8 thoughts on “Global Warming and the Insanity of the GOP

  1. I like to read history. And one thing I notice about our history is…we definitely go through some seriously long nasty spells of absolutely horrific people in charge. All about money, all about afflicting the afflicted and comforting the comforted. The recent post you did about the Gold Ring exemplifies this. Eventually the rich do so much bad that the regular people make the effort to fight back and fight back hard. I think (hope) the recent resurgence of the left with Bernie Sanders means that we will see this happen.
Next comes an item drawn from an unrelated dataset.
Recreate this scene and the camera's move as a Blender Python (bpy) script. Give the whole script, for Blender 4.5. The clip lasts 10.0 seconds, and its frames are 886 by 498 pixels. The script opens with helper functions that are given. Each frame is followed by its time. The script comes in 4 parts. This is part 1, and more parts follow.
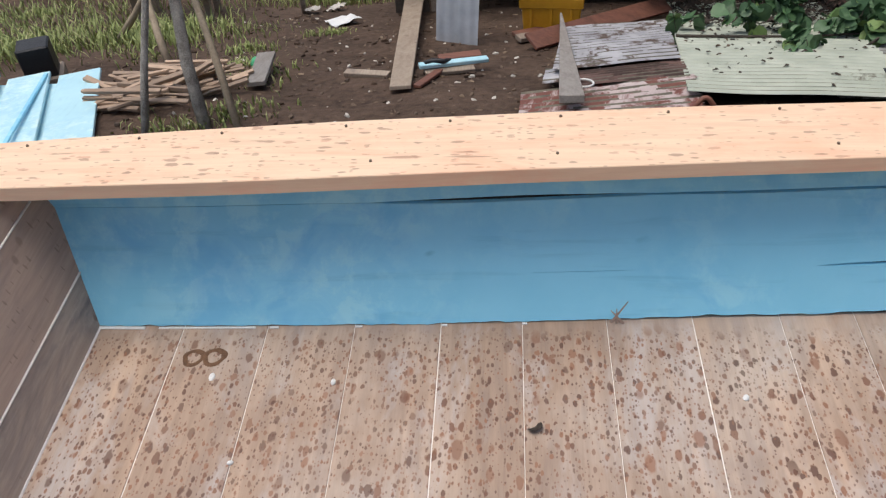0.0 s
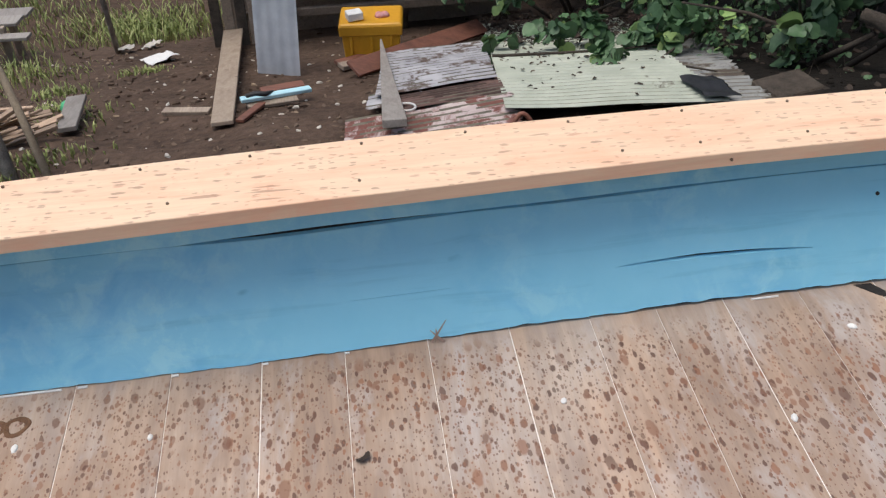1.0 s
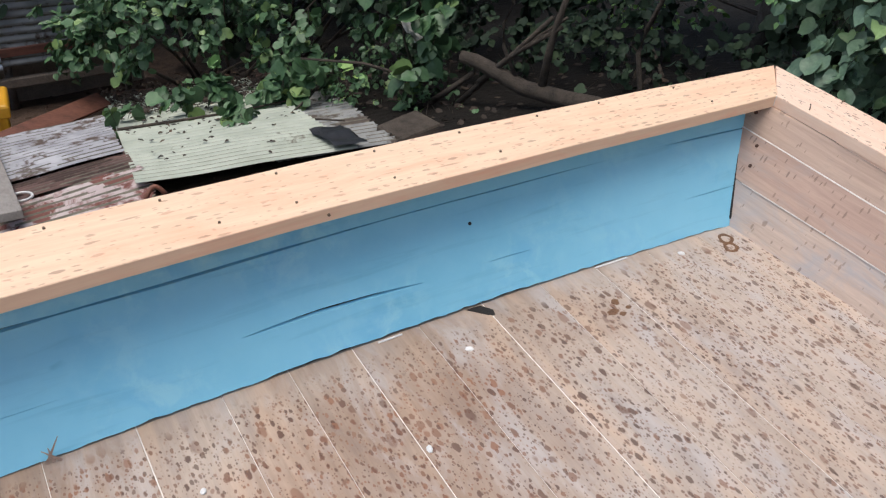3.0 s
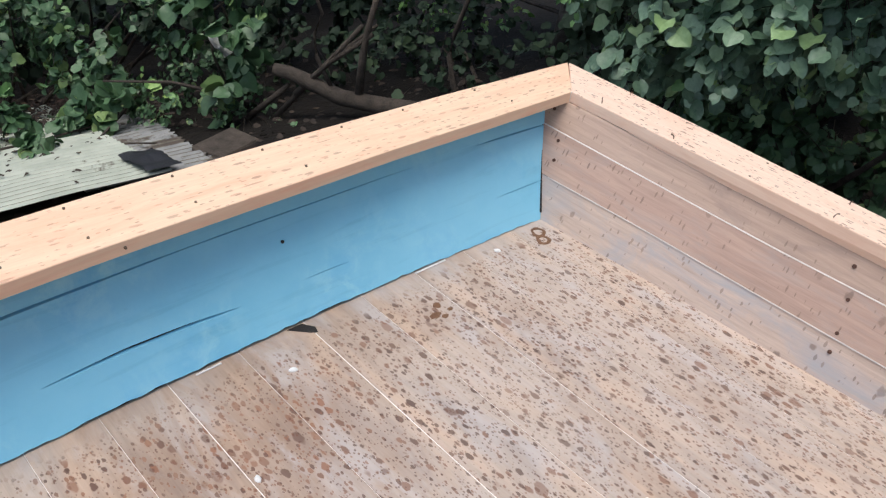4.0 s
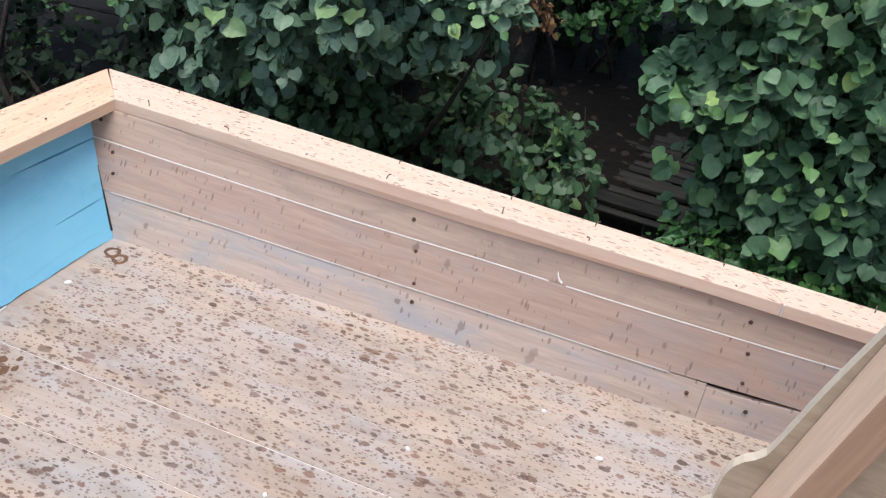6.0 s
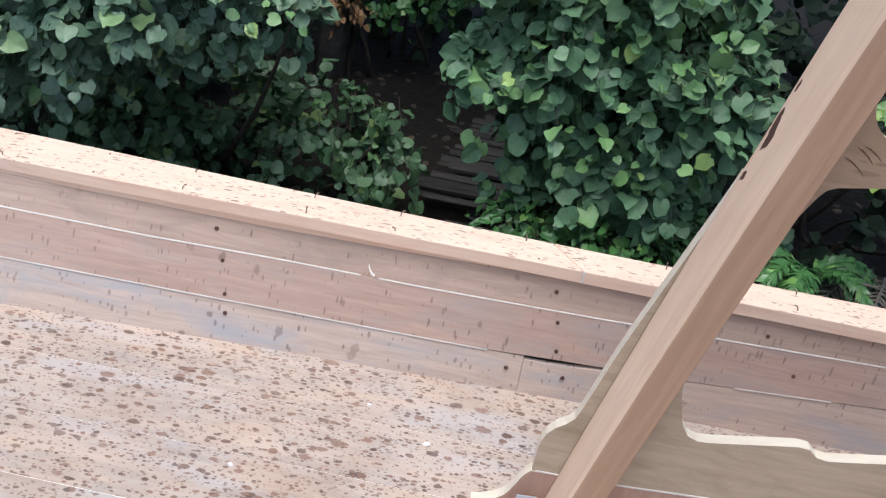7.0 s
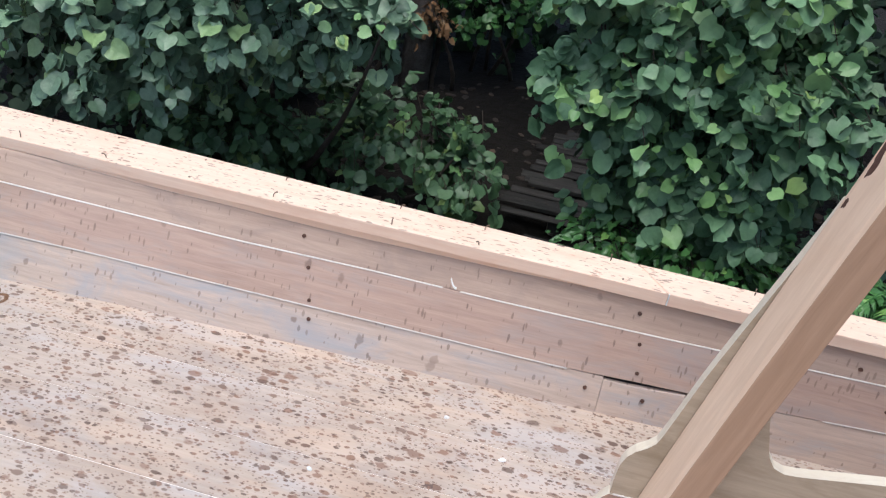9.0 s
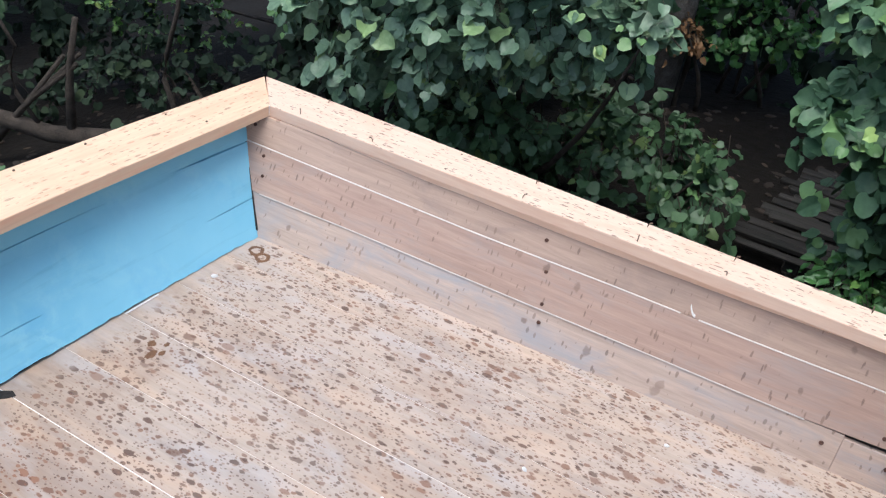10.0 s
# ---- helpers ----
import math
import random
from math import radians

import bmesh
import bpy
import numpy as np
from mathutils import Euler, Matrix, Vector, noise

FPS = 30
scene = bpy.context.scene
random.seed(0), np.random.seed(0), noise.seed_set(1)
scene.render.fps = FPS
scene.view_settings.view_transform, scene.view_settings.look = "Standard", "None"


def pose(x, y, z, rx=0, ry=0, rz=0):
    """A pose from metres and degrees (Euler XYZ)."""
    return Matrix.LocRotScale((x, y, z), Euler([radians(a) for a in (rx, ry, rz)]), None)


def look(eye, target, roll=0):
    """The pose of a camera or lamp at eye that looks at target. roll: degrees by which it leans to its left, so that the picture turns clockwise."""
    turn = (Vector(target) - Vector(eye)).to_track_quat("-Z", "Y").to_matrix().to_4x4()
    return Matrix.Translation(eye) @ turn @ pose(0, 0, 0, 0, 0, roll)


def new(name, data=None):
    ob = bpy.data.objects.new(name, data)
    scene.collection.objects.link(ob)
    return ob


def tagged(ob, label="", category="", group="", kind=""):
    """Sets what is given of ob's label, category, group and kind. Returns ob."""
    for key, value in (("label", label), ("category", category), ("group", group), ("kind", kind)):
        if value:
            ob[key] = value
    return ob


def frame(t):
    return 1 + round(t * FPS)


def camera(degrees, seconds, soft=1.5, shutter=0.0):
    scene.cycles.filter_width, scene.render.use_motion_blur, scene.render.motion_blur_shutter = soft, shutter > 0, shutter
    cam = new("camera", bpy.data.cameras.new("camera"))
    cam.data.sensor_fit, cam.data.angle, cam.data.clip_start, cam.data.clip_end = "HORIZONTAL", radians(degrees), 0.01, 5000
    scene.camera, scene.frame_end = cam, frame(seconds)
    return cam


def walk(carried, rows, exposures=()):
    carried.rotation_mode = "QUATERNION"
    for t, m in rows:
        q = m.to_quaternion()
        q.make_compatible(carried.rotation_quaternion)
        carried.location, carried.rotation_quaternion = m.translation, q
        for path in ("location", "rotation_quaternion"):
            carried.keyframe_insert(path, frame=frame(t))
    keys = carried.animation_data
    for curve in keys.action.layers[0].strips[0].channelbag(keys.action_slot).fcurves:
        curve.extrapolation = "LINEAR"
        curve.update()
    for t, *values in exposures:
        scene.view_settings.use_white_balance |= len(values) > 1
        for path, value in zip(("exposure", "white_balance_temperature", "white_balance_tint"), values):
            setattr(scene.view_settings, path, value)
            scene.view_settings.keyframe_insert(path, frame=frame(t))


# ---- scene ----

    Of course it requires that we have people run down ticket like they did after Howard Dean’s campaign collapsed. I was not the only former Deaniac who decided to run for office because of him. If Sanders does not win, plenty of people who went from not being active to being active will probably do what I did.

    Of course I make this argument when we hear about another mass shooting in the US and I just sigh and wonder if my optimism is just a left over of being American, if nothing else, we tend to be an irrationally optimistic bunch.
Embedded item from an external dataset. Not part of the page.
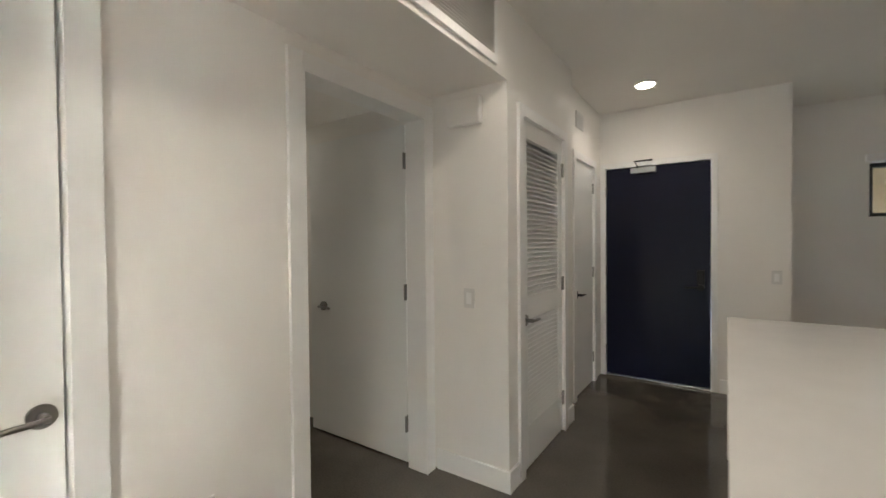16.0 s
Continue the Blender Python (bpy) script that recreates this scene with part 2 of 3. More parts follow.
bm = B(-0.2, 8.0, -11.5, -1.0, -0.3, 0.0)
box(bm, -0.2, 1.72, -1.0, 0.1, -0.3, 0.0)
structure("floor", bm, M_FLOOR, "polished grey concrete floor with cloudy stains", "floor")
bm = B(-0.2, 4.6, -11.5, 0.2, H, H + 0.25)
structure("ceiling", bm, M_CEIL, "smooth off-white painted ceiling", "ceiling")
structure("wall_west", B(-0.2, 0.0, -11.5, 0.0, 0, H), M_WALL, "plain off-white painted wall with outlets")
structure("wall_return", B(0.0, 0.738, YR - 0.16, YR, 0, H), M_WALL, "off-white wall end beside the refrigerator")
structure("wall_soffit", B(0.0, 0.70, YW, YR - 0.16, 2.42, H), M_WALL, "off-white soffit above the kitchen cabinets")
bm = B(-0.2, 0.25, 0.0, 0.2, -3.0, H)
box(bm, 3.10, 4.7, 0.0, 0.2, -3.0, H)
box(bm, 0.25, 3.10, 0.0, 0.2, 2.46, H)
box(bm, 0.25, 3.10, 0.0, 0.2, -3.0, 0.0)
structure("wall_north", bm, M_WALL, "off-white wall around the glazed door and windows")
bm = B(XR, XR + 0.12, -5.46, 0.0, 0, H)
box(bm, XR, XR + 0.12, -6.08, -5.46, 2.19, H)
box(bm, XR, XR + 0.12, -6.84, -6.08, 0, H)
box(bm, XR, XR + 0.12, -7.72, -6.84, 2.17, H)
box(bm, XR, XR + 0.12, YS, -7.72, 0, H)
structure("wall_east", bm, M_WALL, "off-white wall lit by sun patches and floor reflections")
structure("wall_pillar", B(3.725, XR, -1.065, 0.0, -3.0, H), M_WALL, "off-white boxed corner column beside the stairs")
structure("wall_bulkhead", B(XB, XR, YS, -5.42, 2.305, H), M_WALL, "off-white dropped bulkhead with a long air grille")
bm = B(XB, XR, -7.95, YS, 0, H)
box(bm, XB, XB + 0.12, -7.99, -7.95, 0, H)
box(bm, XB, XB + 0.12, -8.76, -7.99, 2.19, H)
box(bm, XB, XB + 0.12, -8.97, -8.76, 0, H)
box(bm, XB + 0.10, XB + 0.24, -9.36, -8.97, 0, H)
box(bm, XB + 0.10, XB + 0.24, -10.0, -9.36, 2.16, H)
box(bm, XB + 0.10, XB + 0.24, YE, -10.0, 0, H)
structure("wall_closets", bm, M_WALL, "off-white wall with the louvred closet door")
bm = B(4.035, 4.25, YE - 0.15, YE, 0, H)
box(bm, 3.105, 4.035, YE - 0.15, YE, 2.155, H)
box(bm, 2.53, 3.105, YE - 0.15, YE, 0, H)
box(bm, 2.53, 2.68, YW, YE - 0.15, 0, H)
structure("wall_entry", bm, M_WALL, "off-white wall around the navy entry door")
bm = B(-0.2, 0.76, YW - 0.2, YW, 0, H)
box(bm, 1.89, 2.8, YW - 0.2, YW, 0, H)
box(bm, 0.76, 1.89, YW - 0.2, YW, 0, 1.615)
box(bm, 0.76, 1.89, YW - 0.2, YW, 2.12, H)
structure("wall_south", bm, M_WALL, "off-white kitchen end wall with a slot window")

# Unseen wall above the roof, added to shade the courtyard behind.
structure("wall_sun_blocker", B(-6.0, 8.0, -11.5, -11.3, H + 0.26, 8.0), M_STUCCO, "unseen stucco wall added to keep sun off the courtyard")

# rooms behind the doors
bm = B(6.79, 6.95, -9.2, -5.0, 0, 2.6)
box(bm, XR + 0.12, 6.79, -8.0, -7.86, 0, 2.6)
box(bm, XR + 0.12, 6.79, -5.7, -5.55, 0, 2.6)
structure("wall_hall", bm, M_WALL, "off-white hall wall behind the open doorway")
structure("ceiling_hall", B(XR + 0.12, 6.95, -8.0, -5.55, 2.34, 2.5), M_CEIL, "low off-white hall ceiling", "ceiling")
bm = B(4.28, 4.4, -10.3, -7.95, 0, H)
structure("wall_closet_back", bm, M_WALL, "off-white closet back wall")
structure("wall_closet_side", B(XR + 0.125, 5.3, -5.45, -5.40, 0, 2.5), M_WALL, "off-white closet side wall")

# baseboards
for nm, b6 in dict(a=(0.0, 0.014, YR, 0.0), b=(0.0, 0.738, YR, YR + 0.014), c=(0.738, 0.752, YR - 0.16, YR + 0.014),
                   d=(XR - 0.014, XR, -5.40, -1.065), e=(XR - 0.014, XR, -6.77, -6.16), f=(3.725, XR, -1.079, -1.065),
                   g=(XB, XR - 0.02, YS, YS + 0.014), h=(XB - 0.014, XB, -7.93, YS + 0.014), i=(2.53, 3.04, YE, YE + 0.014),
                   j=(0.65, 2.53, YW, YW + 0.014), k=(6.776, 6.79, -7.85, -5.6), l=(0.0, 0.184, -0.014, 0.0),
                   m=(XB - 0.014, XB, -8.97, -8.84), n=(2.516, 2.53, YW, YE)).items():
    structure("baseboard", B(b6[0], b6[1], b6[2], b6[3], 0, 0.125, bevel=0.003), M_TRIM, "white painted flat baseboard", "baseboard")


def casing(y0, y1, ztop, x, w=0.07, d=0.018, back=0.11):
    """Door casing on a wall that faces -x, with the jambs lining the opening."""
    bm = B(x - d, x, y0 - w, y0, 0, ztop + w, bevel=0.002)
    box(bm, x - d, x, y1, y1 + w, 0, ztop + w, bevel=0.002)
    box(bm, x - d, x, y0, y1, ztop, ztop + w, bevel=0.002)
    box(bm, x - d, x + back, y0 - 0.004, y0 + 0.014, 0, ztop)
    box(bm, x - d, x + back, y1 - 0.014, y1 + 0.004, 0, ztop)
    box(bm, x - d, x + back, y0, y1, ztop - 0.014, ztop + 0.004)
    return bm


def hinge(parent, x, y, z, mat=M_NICKEL):
    bm = rod(bmesh.new(), (x, y, z - 0.05), (x, y, z + 0.05), 0.011)
    box(bm, x - 0.004, x + 0.004, y - 0.03, y + 0.03, z - 0.05, z + 0.05)
    part("hinge", bm, mat, parent, "satin nickel hinge")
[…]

    • Yeah, at this point there is a certain learned helplessness — especially about the shootings. But clearly, the left in this country needs to do what the Christian conservatives did the 70s. The problem is that liberals tend to be poorer. It makes it harder.

  2. Do not despair, the neoliberals have, politically, eaten their children. The great bulwark against progressive politics has been white guys (and their wives) who have a mortgage. Stick a white guy in a bank owned home and you have the perfect carrot and stick of conservative politics. He can have a pretty good life on a day to day basis but the threat of it all being yanked away is ever present. The argument against every progressive economic change is that, ultimately, any measure that advances economic justice will cause our white guy to lose his home and car and pension and bourgeois lifestyle.
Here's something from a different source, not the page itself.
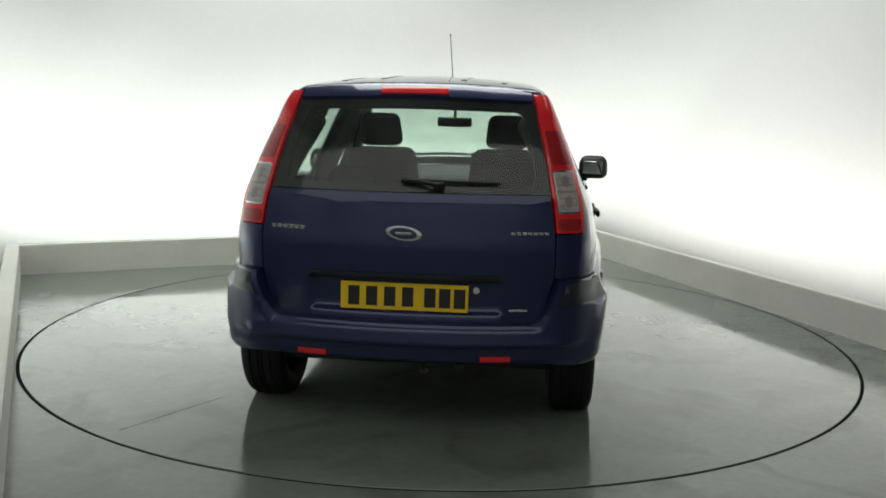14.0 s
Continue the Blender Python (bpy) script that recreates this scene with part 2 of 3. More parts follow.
def soften(poly, times=2, near=0.05):
    """Rounds the corners of a closed outline."""
    poly = dense(poly, near)
    for _ in range(times):
        poly = [q for i, a in enumerate(poly) for b in [poly[(i + 1) % len(poly)]]
                for q in ((a[0] * .75 + b[0] * .25, a[1] * .75 + b[1] * .25), (a[0] * .25 + b[0] * .75, a[1] * .25 + b[1] * .75))]
    return poly


def inside(P, poly):
    x, y = P[:, 0], P[:, 1]
    res = np.zeros(len(P), bool)
    q = np.array(poly)
    for (x0, y0), (x1, y1) in zip(q, np.roll(q, -1, 0)):
        if y0 != y1:
            res ^= ((y0 > y) != (y1 > y)) & (x < (x1 - x0) * (y - y0) / (y1 - y0) + x0)
    return res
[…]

    Thanks to neoliberalism, white guys, even white guys with a good college education and relatively affluent parents are not getting new cars, mortgages or have the wherewithal to build up a good pension. Most importantly, there is not much hope that things will change absent major political changes. I remember back in 2009 and 2010, your typical white guy may have been unemployed but he saw it as a bump in the road, he still saw himself as a temporarily embarrassed millionaire. Now your typical white guy has a job, he has had a job for a while now and yet those bourgeois milestones still seem unattainable now and in the future.

    Educated people who have no homes, no savings, no retirement and no real hope are the sort of people who can and will support populist reforms.

    • Well put. But there is a problem in that things have largely been taken away gradually. A lot of people I talk to don’t think things could be any other way. But I try not to despair. That was a good line: “temporarily embarrassed millionaire.”

  3. There’s a study referred to near the end of “Injustices,” where people good at math were given a set of statistics about gun control. Liberals were given one set, where the data showed gun control increased gun crime; conservatives an opposite set of numbers. Both liberals and conservatives tended to favor their ideological positions over the numbers — but conservatives did this more frequently.

    Here’s the source (I haven’t read it yet, I’m swamped and just came across the passage in “Injustices” tonight):

    http://papers.ssrn.com/sol3/papers.cfm?abstract_id=2319992

    • Yeah, I remember that study. It is one of an overwhelming number that shows that people tend to make up their minds first and then justify it. Thus my constant battle with fellow atheists who claim that they are wholly rational and just guided by facts. The irony is great, because these atheists are clearly filtering out these particular kinds of facts.